→ Required work:
All lines below must be repeated exactly, with the pictures omitted.

— start Data section —

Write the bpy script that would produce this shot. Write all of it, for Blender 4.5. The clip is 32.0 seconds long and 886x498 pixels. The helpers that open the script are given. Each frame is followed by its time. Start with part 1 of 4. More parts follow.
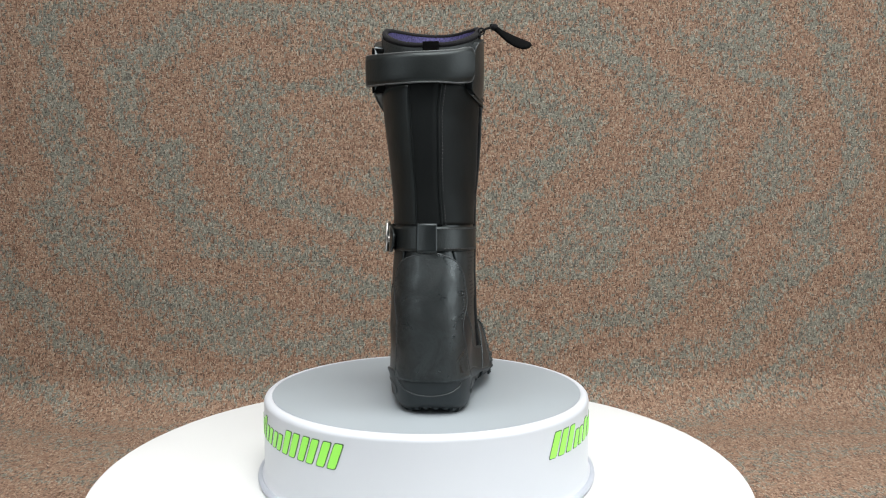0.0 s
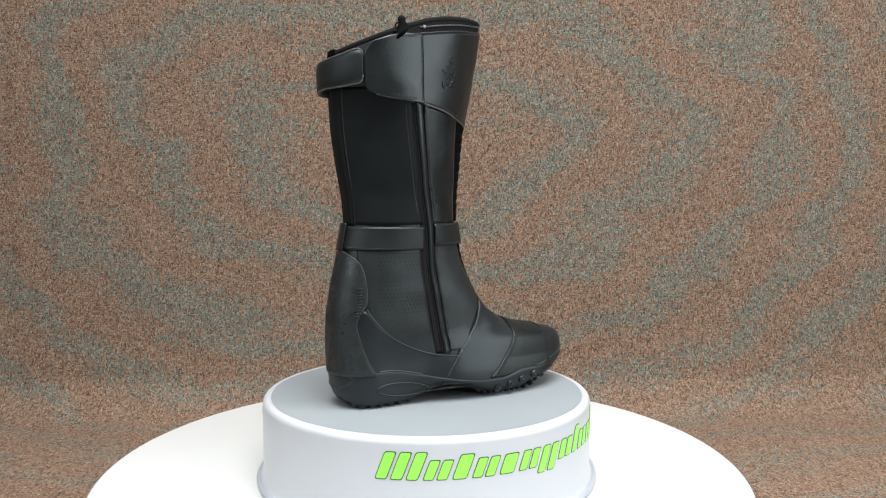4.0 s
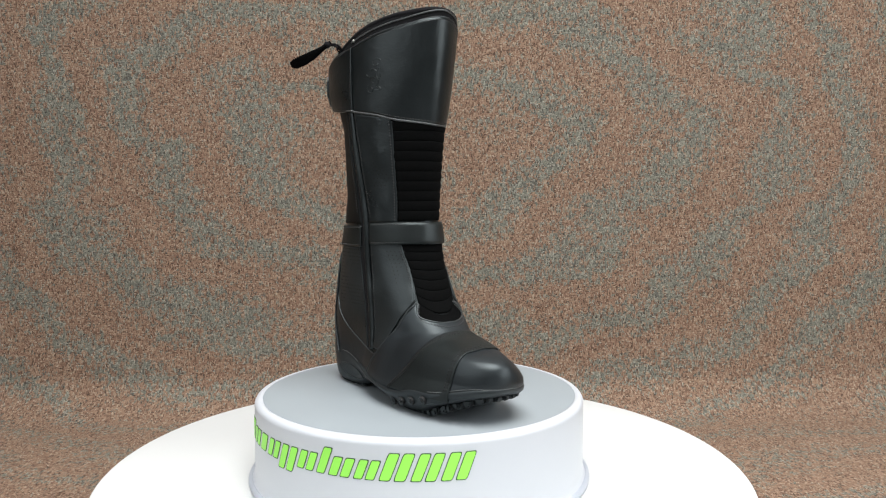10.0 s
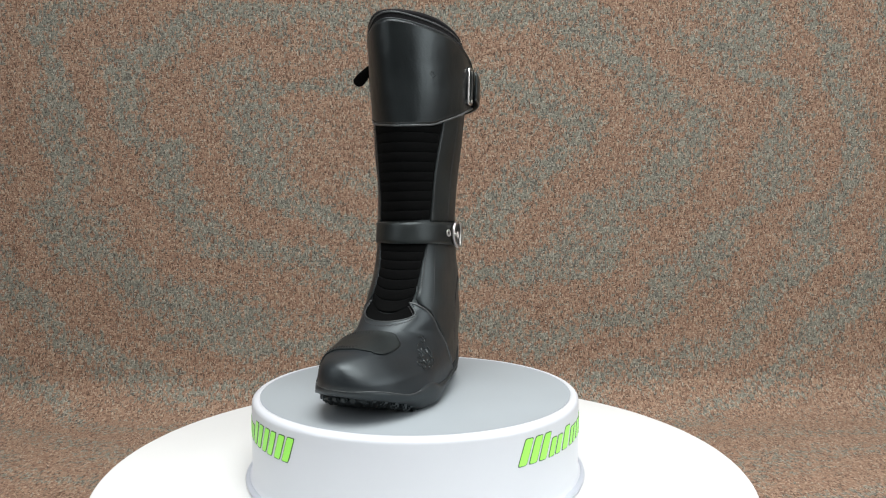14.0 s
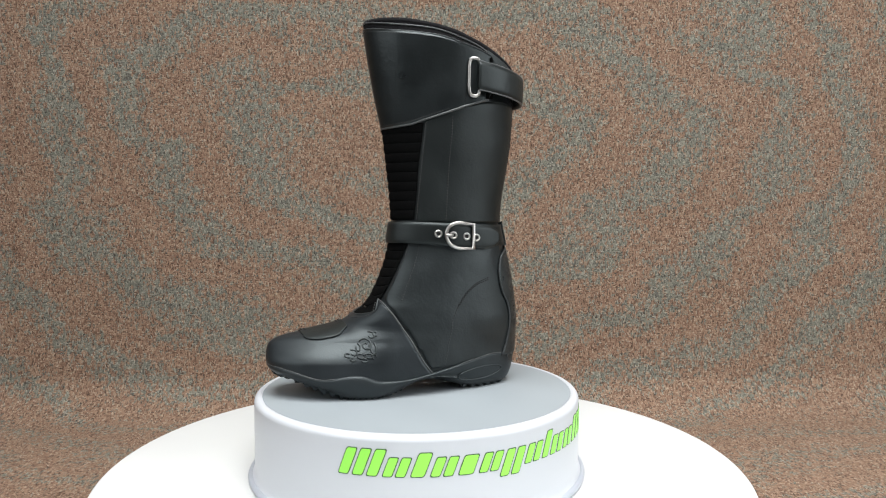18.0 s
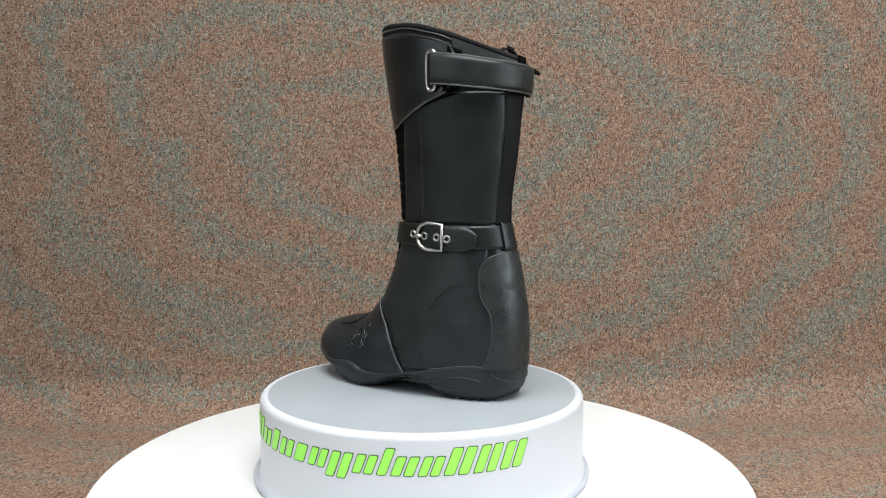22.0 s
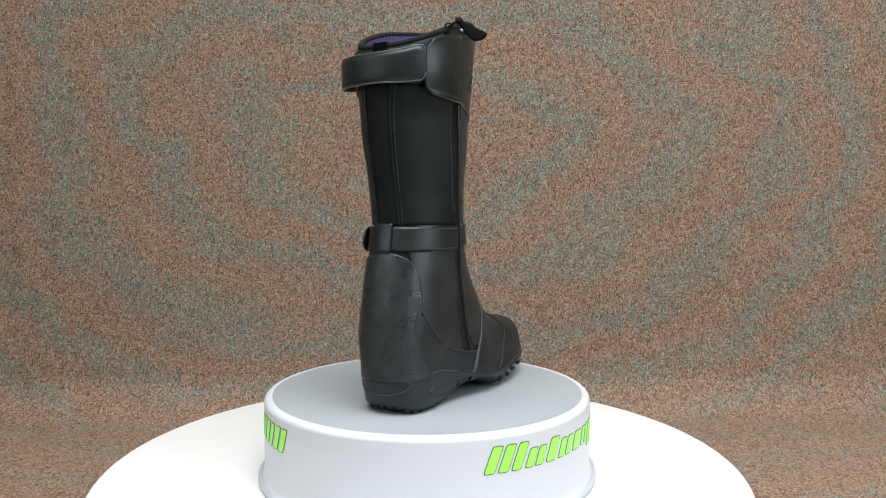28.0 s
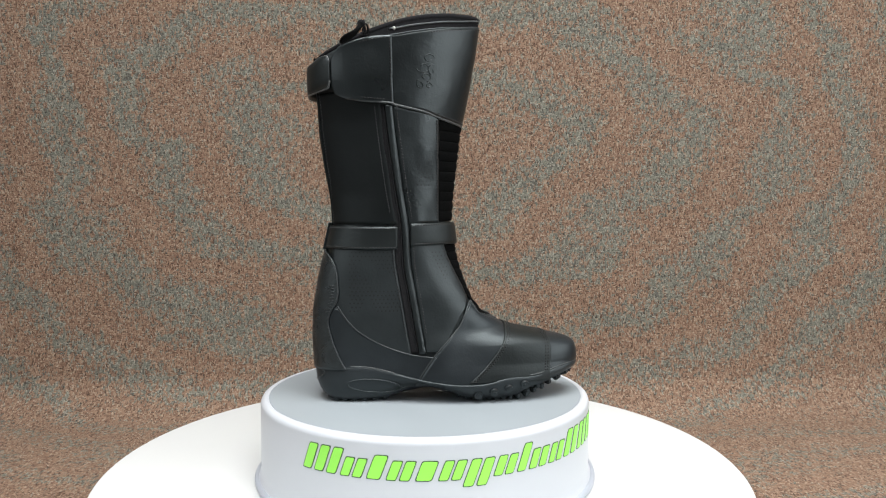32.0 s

— end Data section —

→ Answer to this problem:
Write the bpy script that would produce this shot. Write all of it, for Blender 4.5. The clip is 32.0 seconds long and 886x498 pixels. The helpers that open the script are given. Each frame is followed by its time. Start with part 1 of 4. More parts follow.
0.0 s
4.0 s
10.0 s
14.0 s
18.0 s
22.0 s
28.0 s
32.0 s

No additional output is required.